Nos vários pólos do arquivo trabalham 150 trabalhadores. Os que ali estavam reivindicam que seja construído, ou reabilitado, um edifício que albergue exclusivamente todo o arquivo e não que sejam transferidos para lojas ou garagens de prédios habitacionais. Nas instalações das torres do Alto da Eira, um bairro municipal, a técnica lembra que houve já inundações na sala do restauro e na sala de leitura, já depois das obras feitas, sublinhando assim que aquele local não tem as condições necessárias para guardar um dos mais importantes espólios do país, tanto em termos de volume como pelo conteúdo “riquíssimo” sobre diferentes épocas, como notaram duas historiadoras ao PÚBLICO.
Mas ali também é frequente este tipo de situações, diz também Marília Maranhas, que trabalha no arquivo desde 1996. Hoje integra o gabinete de comunicação e design do Arquivo Municipal de Lisboa. “Isto aqui que nós vemos são as salas dos técnicos e a sala de leitura. A documentação está no piso -1 e -2. Não é sítio para ter um arquivo”, diz a funcionária, lembrando que já houve problemas de rupturas de canos e que, por vezes, chove lá dentro.
O arquivo histórico funciona naquelas instalações desde 2004, quando foi transferido precisamente do Alto da Eira por questões de falta salubridade, tendo sido detectados potenciais focos de contaminação de legionella. A autarquia acabou por fazer obras e por considerar que aquele espaço reúne agora condições para acolher o arquivo. Marília Maranhas diz que aquele “não é um sítio digno para receber um leitor, um munícipe”, além de que não é facilmente acessível de transportes públicos. “Isto é uma falta de respeito para com os munícipes, os investigadores, os estudantes universitários”, concorda Helena Nunes.

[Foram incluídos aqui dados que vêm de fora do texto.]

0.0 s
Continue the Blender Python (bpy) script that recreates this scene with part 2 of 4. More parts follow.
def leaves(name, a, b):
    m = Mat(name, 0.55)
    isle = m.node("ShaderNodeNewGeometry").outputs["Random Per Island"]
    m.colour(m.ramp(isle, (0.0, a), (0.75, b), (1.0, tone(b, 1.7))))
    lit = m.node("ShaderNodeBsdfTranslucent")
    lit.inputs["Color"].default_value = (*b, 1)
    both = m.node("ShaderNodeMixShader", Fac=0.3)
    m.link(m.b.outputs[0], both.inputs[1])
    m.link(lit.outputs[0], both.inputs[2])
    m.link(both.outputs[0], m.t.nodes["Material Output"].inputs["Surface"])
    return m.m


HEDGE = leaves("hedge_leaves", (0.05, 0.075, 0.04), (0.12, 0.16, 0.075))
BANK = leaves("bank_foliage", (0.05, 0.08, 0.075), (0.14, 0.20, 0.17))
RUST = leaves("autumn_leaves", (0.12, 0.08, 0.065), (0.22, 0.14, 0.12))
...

Câmara “está a trabalhar numa solução”
Estas preocupações dos trabalhadores tinham sido já expressas na petição “Por um edifício digno para o Arquivo Municipal de Lisboa” que foi remetida à Assembleia Municipal e discutida, no final de Outubro, na Comissão Permanente de Cultura. Nessa altura, a vereadora Catarina Vaz Pinto disse que esperava anunciar o local definitivo para o Arquivo Municipal de Lisboa no primeiro semestre do próximo ano. Esta quinta-feira, o PÚBLICO questionou a Câmara de Lisboa sobre os planos que tem para o arquivo, tendo a autarquia apenas respondido que “está a trabalhar numa solução”, que conta anunciar “proximamente”.

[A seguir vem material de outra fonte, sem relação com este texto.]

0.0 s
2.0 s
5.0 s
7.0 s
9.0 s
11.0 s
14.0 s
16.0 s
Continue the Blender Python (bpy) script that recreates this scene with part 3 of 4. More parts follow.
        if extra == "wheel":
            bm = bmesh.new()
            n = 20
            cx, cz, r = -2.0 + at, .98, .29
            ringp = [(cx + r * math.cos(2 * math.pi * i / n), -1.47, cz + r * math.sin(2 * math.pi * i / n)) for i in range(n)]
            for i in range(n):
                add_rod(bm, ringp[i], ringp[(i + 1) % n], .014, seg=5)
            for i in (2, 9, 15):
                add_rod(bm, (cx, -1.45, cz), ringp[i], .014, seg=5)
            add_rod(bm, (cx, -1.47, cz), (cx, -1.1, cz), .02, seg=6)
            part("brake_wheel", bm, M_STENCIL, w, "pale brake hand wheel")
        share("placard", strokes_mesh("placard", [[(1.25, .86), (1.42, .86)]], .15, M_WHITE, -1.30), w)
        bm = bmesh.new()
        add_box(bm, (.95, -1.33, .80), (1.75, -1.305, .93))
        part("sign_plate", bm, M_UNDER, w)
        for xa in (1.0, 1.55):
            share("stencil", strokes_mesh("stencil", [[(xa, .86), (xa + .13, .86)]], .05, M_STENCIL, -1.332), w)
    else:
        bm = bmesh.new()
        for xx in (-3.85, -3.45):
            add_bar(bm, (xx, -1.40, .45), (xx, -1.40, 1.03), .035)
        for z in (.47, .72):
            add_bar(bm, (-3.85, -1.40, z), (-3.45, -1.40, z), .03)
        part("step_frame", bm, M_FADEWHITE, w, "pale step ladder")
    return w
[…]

Os problemas com a preservação do espólio são também partilhados por funcionários de outros pólos. Fátima Tomé trabalha na Videoteca, em Alcântara, lembra que há cassetes que os técnicos já não conseguem visionar e não há condições para as digitalizar. “Não temos forma de guardar as cassetes que devem estar em condições de temperatura e humidade específicas. Nem sequer temos um servidor. O nosso arquivo digital está distribuído em discos externos. É um problema grave. Não há backups”, diz.
Em 2011, a Videoteca foi inserida na divisão dos Arquivos Municipais e desde então que se fala na urgência de ter um arquivo. Segundo os planos da autarquia, a ideia era que a Videoteca saísse do Largo do Calvário e fosse para as instalações no Bairro da Liberdade, “onde as condições também não são boas”, nota Fátima Tomé.

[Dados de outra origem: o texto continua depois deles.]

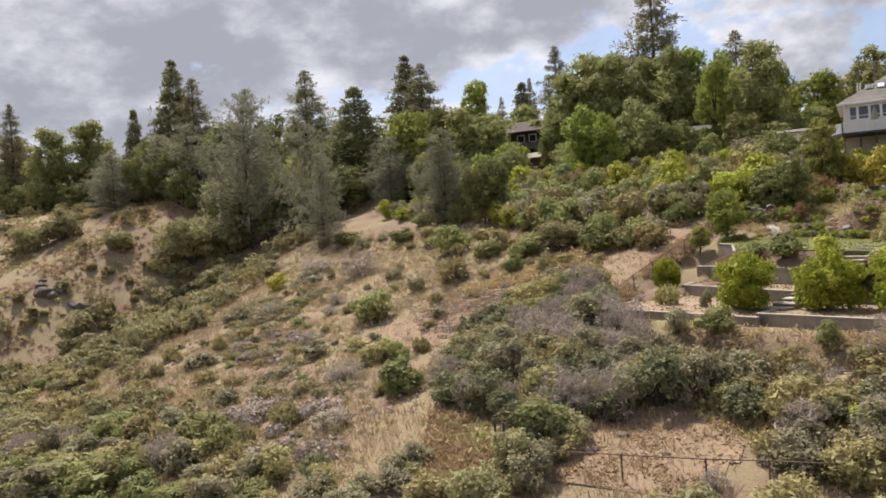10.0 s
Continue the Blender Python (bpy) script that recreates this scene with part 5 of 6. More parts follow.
for key, lm, label in (("big_green", L_DARK, "large spreading dark green shrub"), ("big_bright", L_BRIGHT, "large spreading shrub with long leafy shoots")):
    kind(key, 6, 5, [broadleaf("large_shrub", s, 5, 3.0, -0.3, 44, 6800, 0.17, lm, label, "shrub", lobe_r=0.75, stems=7, trunk_r=0.05, taper=0.3, lean=0.5, loose=0.055, inner=0.2) for s in (len(key) + 90, len(key) + 110)])
kind("big_olive", 6, 5, [broadleaf("large_shrub", s, 5, 3.0, -0.3, 34, 3600, 0.22, L_DUSTY, "large spreading olive-green shrub", "shrub", lobe_r=0.85, stems=7, trunk_r=0.05, taper=0.3, lean=0.6, loose=0.05, inner=0.2) for s in (121, 122)])
kind("plum", 4.5, 4.5, [broadleaf("plum_tree", 90, 4.5, 2.2, 0.3, 26, 2600, 0.15, L_PURPLE, "small tree with dusky purple leaves", lobe_r=0.6, lean=0.5, loose=0.06)])
SHRUB_NAMES = {"s_green": "evergreen_shrub", "s_bright": "leafy_shrub", "s_olive": "olive_shrub", "s_oak": "scrub_oak", "s_grey": "sagebrush", "s_yellow": "yellow_shrub", "s_rust": "rusty_shrub", "s_red": "red_shrub", "s_purple": "purple_shrub"}
for key, lm, seeds, label in (
    ("s_green", L_DARK, (30, 31, 32), "dense dark green shrub on the slope"),
    ("s_bright", L_FRESH, (33, 34, 35), "leafy bright green shrub on the slope"),
    ("s_olive", L_OLIVE, (36, 37, 38), "dusty olive-green shrub in dry soil"),
    ("s_oak", L_OAK, (46, 47, 48), "scrubby dull green oak bush"),
    ("s_grey", L_GREY, (39, 40, 41), "soft grey-green sagebrush in dry soil"),
    ("s_yellow", L_YELLOW, (42,), "shrub dusted with yellow flowers"),
    ("s_rust", L_RUST, (43,), "shrub with rusty brown leaves"),
    ("s_red", L_RED, (44,), "round shrub with dark red leaves"),
    ("s_purple", L_PURPLE, (45,), "shrub with dusky purple leaves"),
):
    kind(key, 3, 2.4, [broadleaf(SHRUB_NAMES[key], s, 2.4, 1.5, -0.3, 14, 640, 0.2, lm, label, "shrub", lobe_r=0.6, stems=7, trunk_r=0.03, taper=0.3, inner=0.15, lean=0.84, loose=0.06) for s in seeds])
    if key in ("s_green", "s_olive", "s_oak", "s_grey"):
        kind(key + "_fine", 3, 2.4, [broadleaf(SHRUB_NAMES[key], s, 2.4, 1.5, -0.3, 20, 1250, 0.14, {"s_green": L_CHAPARRAL, "s_oak": L_DUSTY}.get(key, lm), label, "shrub", lobe_r=0.5, stems=9, trunk_r=0.03, taper=0.3, inner=0.2, lean=0.75, loose=0.06) for s in seeds[:2]])
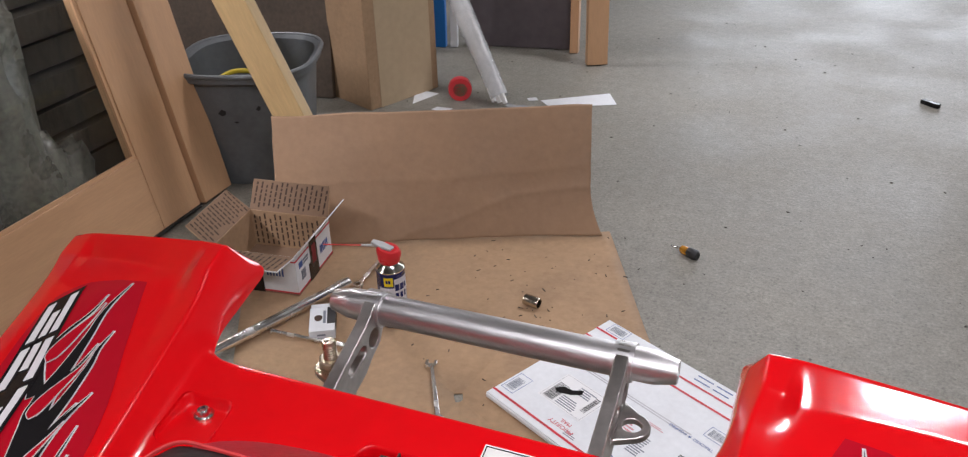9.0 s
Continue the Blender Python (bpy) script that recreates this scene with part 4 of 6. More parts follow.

Inês Sapeta Dias, também funcionária da Videoteca, lembra ainda que já nas instalações de Alcântara é complicado ter programação regular. “Aqui, no Bairro da Liberdade, nem sequer há um auditório. Ainda é mais difícil ter programação regular”, nota.
Os trabalhadores do arquivo ouvidos pelo PÚBLICO estão dispostos a colaborar com a autarquia no desenho de um projecto para a construção ou reabilitação de um novo edifício que concentre apenas o arquivo. “Eu acho que é mais uma questão de vontade do que de dinheiro e espaço”, diz Helena Nunes.